David Cronenberg's filmography is filled with fantastic films, and "eXistenZ" is another great staple in his career. The film larks back to his seminal "Videodrome", in the sense that assesses the state of technology in society, and how it relates to the human body (and in a general sense with the human condition). Cronenberg has always been interested in the human body and how it adapts itself to foreign elements and becomes something different (as was the case of "Shivers" and "The Fly" for instance). The pods from "eXistenZ" are surgically inserted in the body, with an orifice that allows for the game to penetrate the body.
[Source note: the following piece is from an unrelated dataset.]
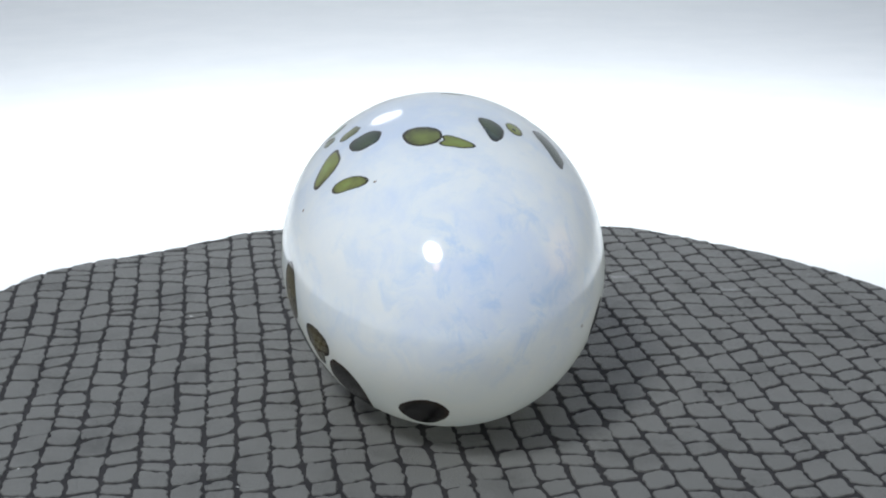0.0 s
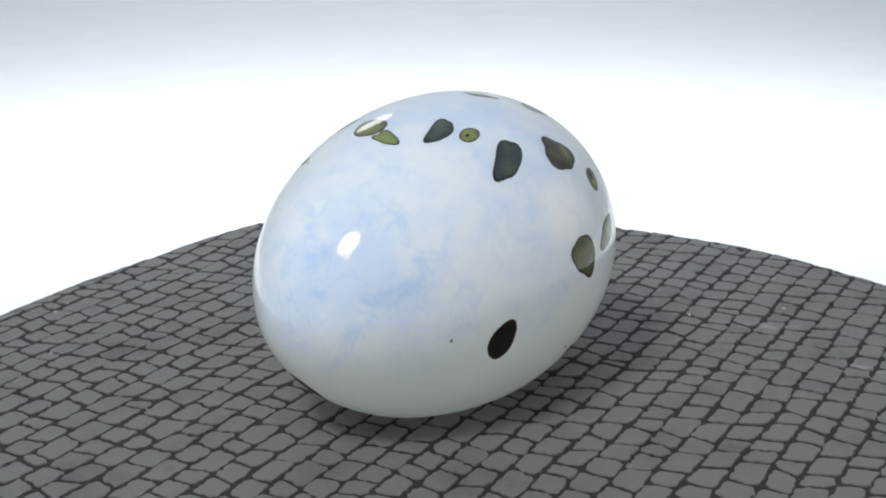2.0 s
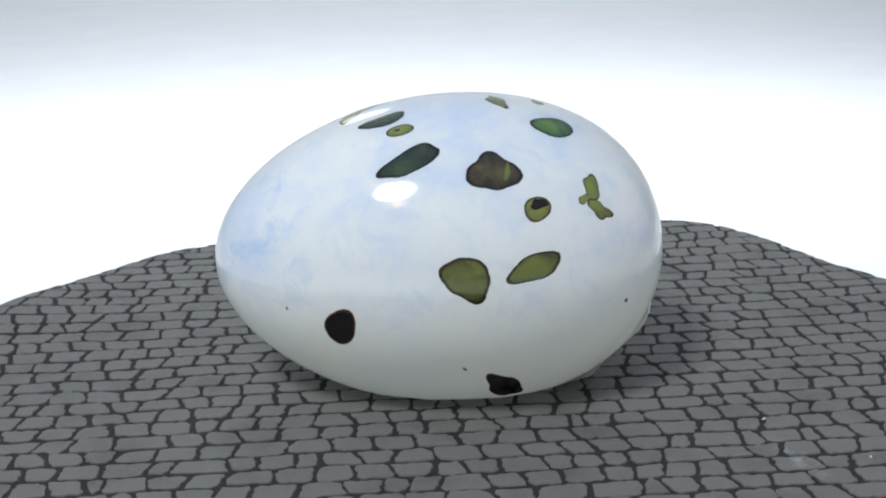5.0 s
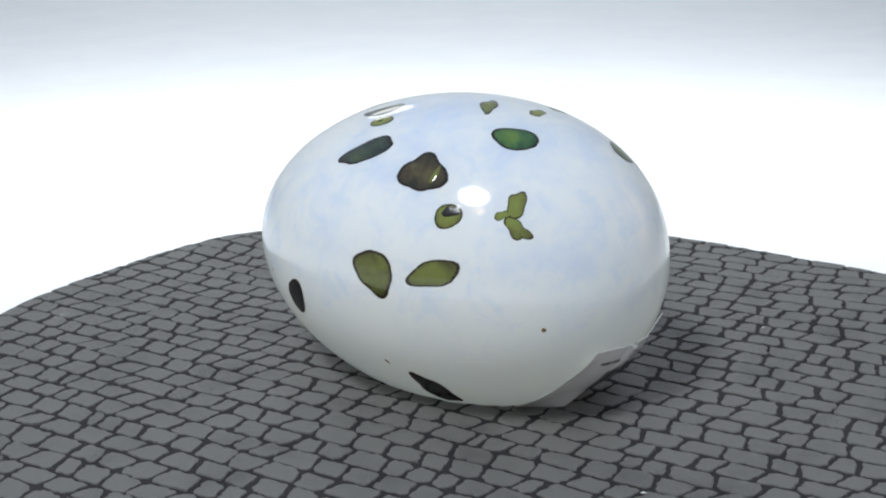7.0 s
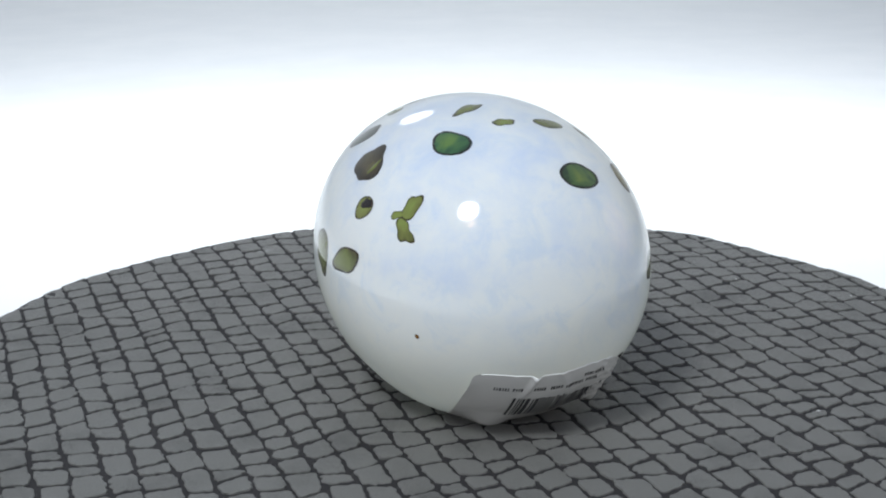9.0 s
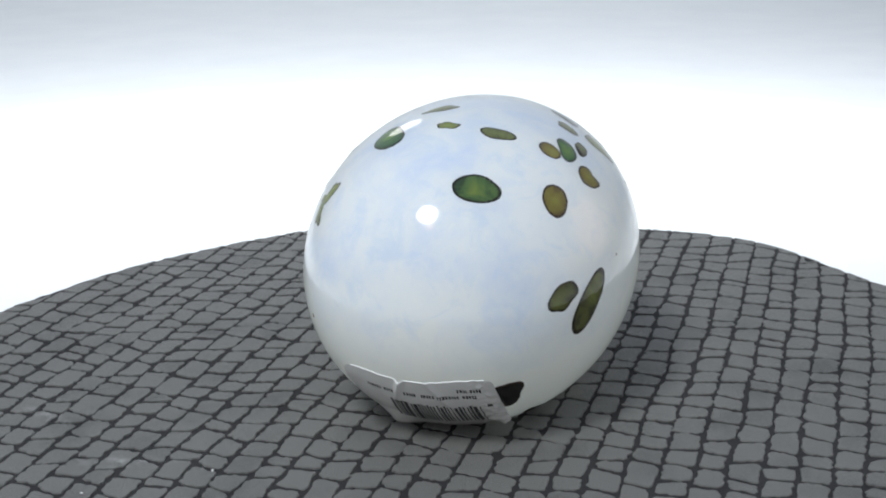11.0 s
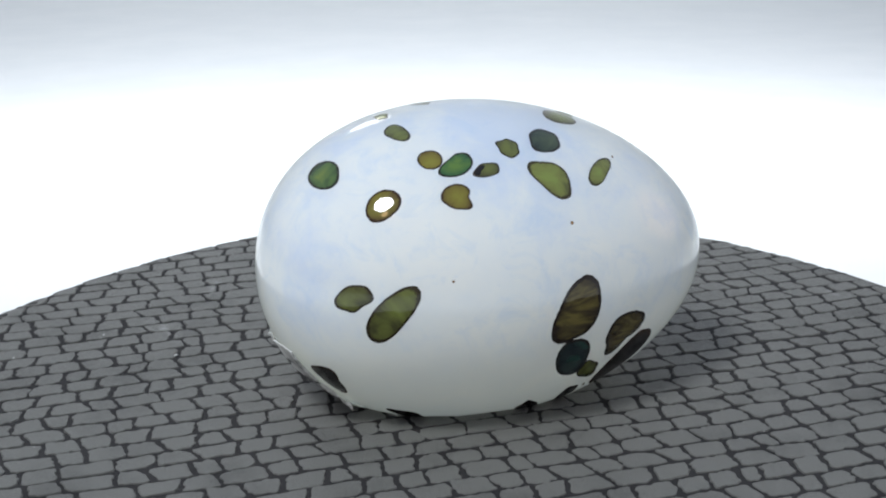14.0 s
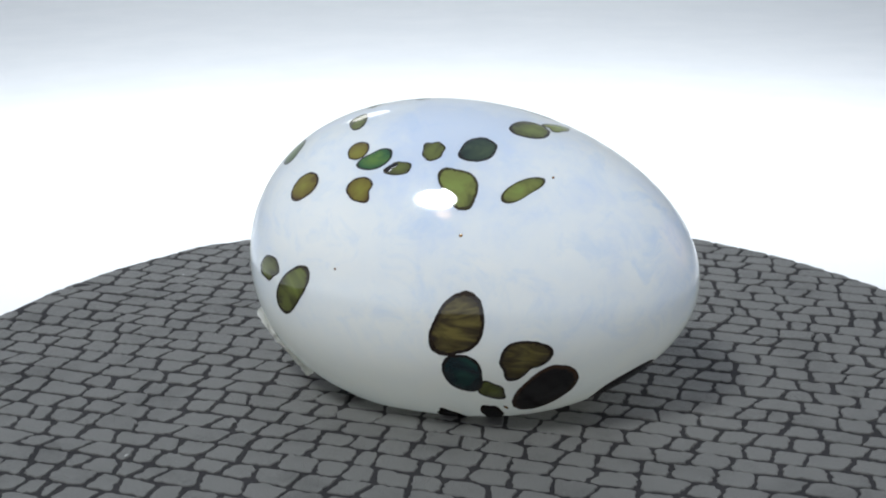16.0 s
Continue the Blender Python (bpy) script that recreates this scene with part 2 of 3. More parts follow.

It's a potent analogy for the fear of invasion (and to an extent, violation), something that is surfaced in the Pikul character who is strongly opposed to having the procedure executed. The film also showcases a trademark of Cronenberg's films - where does reality begin and end (how real, is in fact reality). The film features a great performance from Jude Law, and the cinematography from Peter Suschitzky and score from Howard Shore are equally fantastic. A very good film from a fantastic director.

Saturday, March 5, 2016

The End of the Affair

Movie Name: The End of the Affair
Year of Release: 1999
Director: Neil Jordan
Stars: Ralph Fiennes, Julianne Moore, Stephen Rea, Jason Isaacs, Ian Hart, Deborah Findlay, Simon Fisher-Turner, Penny Morrell
Genre: Drama
Score out of ten (whole numbers only): 7
Watch it on Amazon

Synopsis & Review:
Director Neil Jordan had a stupendous decade in the 90s. Following his Oscar winning "The Crying Game", he followed that film with "Interview with the Vampire", "Michael Collins" and "The Butcher Boy", all equally well received. "The End of the Affair" placed him again in the Oscar race, and the film earned a few Oscar nominations, namely Julianne Moore's as best actress. The film is the adaptation of a novel by Graham Greene and follows the story of Maurice Bendrix, a novelist, as he recalls an affair he had with the beautiful Sarah Miles. That affair ended abruptly much to his surprise, and on a chance encounter, Maurice encounters Sarah's husband, which re-ignites his interest in Sarah and finding out what happened to their relationship. As he probes deeper to the dissolution of the affair, he comes to find out the real meaning of Sarah's love and sacrifice.
Neil Jordan's career has been punctuated by some terrific features that anchor themselves in the capability that he has of subverting genres and mixing them to unique effect (as was the case of his most celebrated features "The Company of Wolves", "Mona Lisa", "The Crying Game" and "Breakfast on Pluto"). "The End of the Affair" is one of his most powerful features, since it vividly brings to life the erotic affair of a couple, who is abruptly finished by the circumstances of war and ultimately of faith. The film is based on the novel by Graham Green, who in turn wrote it based on events of his own life. It's a film that successfully showcases the fervor of the connection between the main couple, but also of how faith can really have a tremendous impact in people's lives. Both Ralph Fiennes and Julianne Moore are fantastic in the central roles, while the cinematography from Roger Pratt and score from acclaimed composer Michael Nyman are unforgettable. A very good film always worth revisiting.